A Fully connected layer is the actual component that does the discriminative learning in a Deep Neural Network. It’s a simple Multi layer perceptron that can learn weights that can identify an object class. You can read about MLP in any ML text book.
If you take a simple 1-2 layer neural network the weights are learned so that an input can be discrimanted into various classes. Now this network works great when you have structured data (like housing prices) where you know what kind of information will be coming in an input channel/column.
An image is a group of pixels (say 100x100x3) which can have a value between 0 and 255 denoting the intensity. So if you stretch it out into one row you will have input as 30000 columns.
When people tried to use 1-2 layer Neural network for computer vision they ran into issues like the actual object could be tilted, distorted, scaled or repositioned – which means a particular kind of information could come in any of the input features/columns or group of features - together. The Neurons in the simple network are tied to one fixed area of the image and become activated only when the object is in that portion. Clearly this did not work well.
Consider a Deep Neural network which has X-Y-Z input layers and a last FC Layer (with say 100 inputs). X, Y and Z could be Pooling, Convolution etc.

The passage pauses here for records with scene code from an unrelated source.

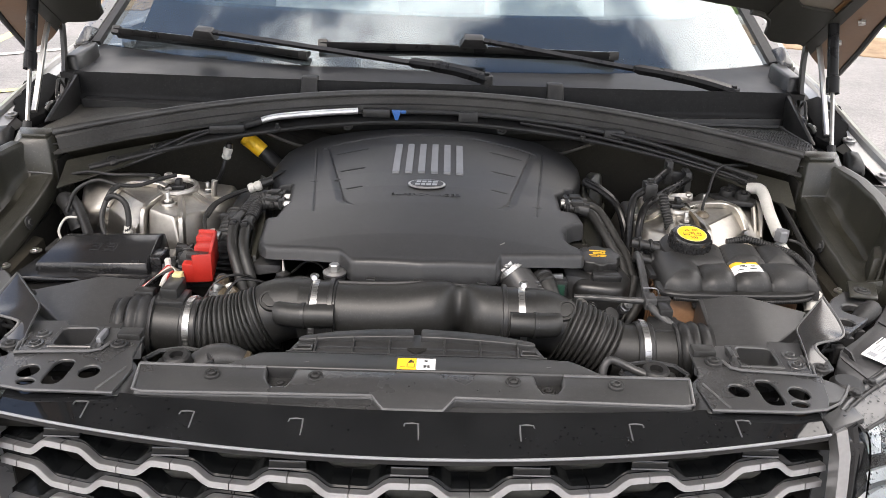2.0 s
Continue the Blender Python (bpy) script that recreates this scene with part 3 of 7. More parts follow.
for sx in (-1, 1):
    g = thing("gas_strut", (sx * 0.777, 0.66, 1.075), "black gas strut holding the bonnet open", "gas strut", "bonnet struts")
    a, j, b = Vector((sx * 0.770, 0.660, 1.080)), Vector((sx * 0.784, 0.738, 1.184)), Vector((sx * 0.786, 0.815, 1.345))
    d = (b - a).normalized()
    part("cylinder", lathe([(0, 0), (0.0125, 0), (0.0125, 0.032), (0.0105, 0.034), (0.0105, (b - j).length), (0, (b - j).length)], j, b - j, 20), M_WIPER, g, "satin black cylinder")
    part("rod", sweep([a, j + (b - j) * 0.1], 0.0042, 12), M_STEEL, g, "bright steel rod")
    part("lower_socket", sweep([a - d * 0.016, a + d * 0.02], 0.008, 12), M_MATT, g)
    part("upper_socket", sweep([b - d * 0.01, b + d * 0.02], 0.009, 12), M_MATT, g)
    part("base_bracket", hull([(sx * (0.755 + dx), 0.655 + dy, z) for dx in (0, 0.03) for dy in (0, 0.03) for z in (1.055, 1.082)], 0.003), M_MATT, g)

    h = part("bonnet_hinge", hull([(sx * x, y, z) for x in (0.785, 0.835) for y, z in ((0.77, 1.03), (0.90, 1.05), (0.79, 1.075), (0.88, 1.095))], 0.004), M_MATT, car, "folded steel bonnet hinge with bright link arm")
    part("link_arm", sweep(spline([(sx * 0.792, 0.742, 1.098), (sx * 0.800, 0.775, 1.118), (sx * 0.806, 0.822, 1.165), (sx * 0.809, 0.880, 1.235), (sx * 0.809, 0.926, 1.285)], 6), 1.0,
                          shape=[(-0.0050, -0.0030), (-0.0030, -0.0055), (0.0030, -0.0055), (0.0050, -0.0030), (0.0050, 0.0030), (0.0030, 0.0055), (-0.0030, 0.0055), (-0.0050, 0.0030)], up=(0, 0.85, -0.5)), M_STEEL, h, "bright steel link arm")
    part("second_arm", sweep(spline([(sx * 0.800, 0.875, 1.075), (sx * 0.797, 0.905, 1.135), (sx * 0.797, 0.925, 1.20), (sx * 0.800, 0.940, 1.268)], 5), 1.0,
                            shape=[(-0.004, -0.007), (-0.004, 0.007), (0.004, 0.007), (0.004, -0.007)], up=(0, 1, 0)), M_HINGE, h, "dark hinge arm")
    part("hook", sweep(spline([(sx * 0.770, 0.80, 1.12), (sx * 0.772, 0.825, 1.148), (sx * 0.768, 0.845, 1.118), (sx * 0.776, 0.855, 1.095), (sx * 0.772, 0.82, 1.085)], 6), 0.0030, 8), M_HINGE, h, "dark wire hook")
    part("spring_clip", merge(sweep(spline([(sx * 0.785, 0.765, 1.090), (sx * 0.776, 0.785, 1.108), (sx * 0.780, 0.81, 1.100), (sx * 0.79, 0.80, 1.082)], 6), 0.0040, 8), lathe([(0.013, -0.004), (0.013, 0.004), (0.006, 0.006), (0, 0.006)], (sx * 0.782, 0.795, 1.095), (-sx, -0.3, 0.2), 16)), M_HINGE, h)
    part("foot_bracket", hull([(sx * x, y, z) for x in (0.775, 0.782) for y, z in ((0.80, 1.06), (0.86, 1.07), (0.85, 1.115), (0.82, 1.112))], 0.002), M_RUBBER, h)
    for y, z in ((0.81, 1.085), (0.926, 1.278), (0.87, 1.10)):
        part("hinge_bolt", nut((sx * 0.80, y, z), (-sx, 0, 0), 0.008, 0.008), M_STEEL, h)

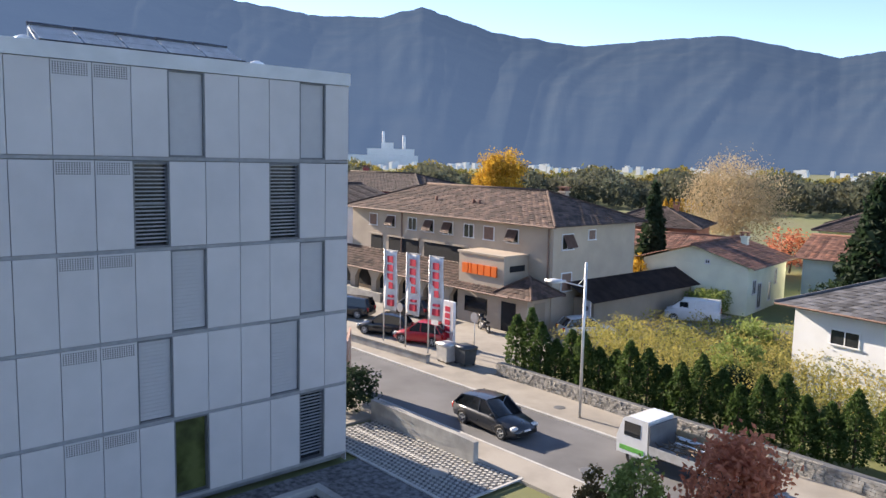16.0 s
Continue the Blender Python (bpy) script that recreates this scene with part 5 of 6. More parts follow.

All the earlier layers X,Y,Z in a Deep Neural network work together to come up with a scale and position invariant representation of the input image such that whenever a particular object is found anywhere in the input image, a fixed column (or some fixed columns) in the FC Layer becomes activated. Its like if you see a Chair anywhere in the image activate column 10, 11, 80 and 99. (Disclaimer: Oversimplified)
Now due to this magic, the information coming in input columns to the last FC layer are fixed (like in Housing Prices example) and a Discriminative learning is easily possible.
In fact you can use a pre trained deep neural network, get rid of the last fully connected layer and add a new fully connected layer that can learn to discriminate your own dataset. This is called Transfer Learning (You must have heard about Inception model).